--- Start SUPPLIED MATERIAL ---

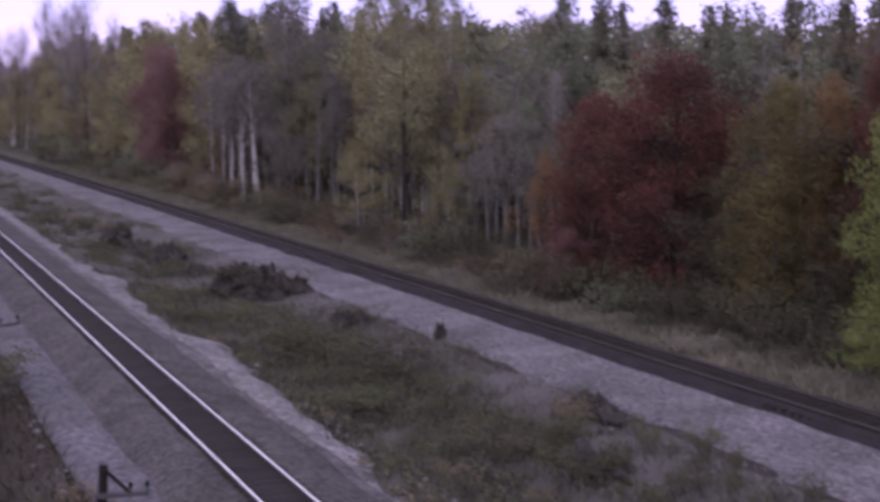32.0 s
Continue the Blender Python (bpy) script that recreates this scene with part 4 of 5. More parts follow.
def motions():
    for i, car in enumerate(CARS):
        mid = (COUPLINGS[i] + COUPLINGS[i + 1]) / 2
        walk(car, [(t, on_track(mid - SPEED * t)) for t in range(0, 33, 2)])


# ---------------------------------------------------------------- plants
def leaf_quads(rng, centres, radii, count, size, flat=0.5):
    """Many small folded leaf clumps spread through a set of lobes."""
    centres, radii = np.asarray(centres, float), np.asarray(radii, float)
    vol = radii.prod(axis=1) ** 0.75
    pick = rng.choice(len(centres), count, p=vol / vol.sum())
    d = rng.normal(size=(count, 3))
    d /= np.linalg.norm(d, axis=1)[:, None]
    r = rng.uniform(0.25, 1.0, count) ** 0.5 * (1 + 0.25 * rng.normal(size=count) ** 2 * 0.3)
    pos = centres[pick] + d * r[:, None] * radii[pick]
    n = d * 0.6 + rng.normal(size=(count, 3)) * 0.7 + np.array((0, 0, flat))
    n /= np.linalg.norm(n, axis=1)[:, None]
    u = np.cross(n, rng.normal(size=(count, 3)))
    u /= np.linalg.norm(u, axis=1)[:, None]
    v = np.cross(n, u)
    s = size * rng.uniform(0.55, 1.35, count)[:, None]
    fold = n * s * 0.25
    corners = (pos - u * s * 0.55 - v * s * 0.28, pos + v * s * -0.42 + fold, pos + u * s * 0.6 + v * s * 0.1, pos + v * s * 0.5 + fold)
    verts = np.stack(corners, axis=1).reshape(-1, 3)
    return verts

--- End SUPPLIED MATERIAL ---

▸ PROBLEM DESCRIPTION:
Leave out the pictures and restate, word for word, the lines from the top of the data through the line containing "walk(car, [(t, on_track(mid", both included.

▸ EXERCISE RESULT:
32.0 s
Continue the Blender Python (bpy) script that recreates this scene with part 4 of 5. More parts follow.
def motions():
    for i, car in enumerate(CARS):
        mid = (COUPLINGS[i] + COUPLINGS[i + 1]) / 2
        walk(car, [(t, on_track(mid - SPEED * t)) for t in range(0, 33, 2)])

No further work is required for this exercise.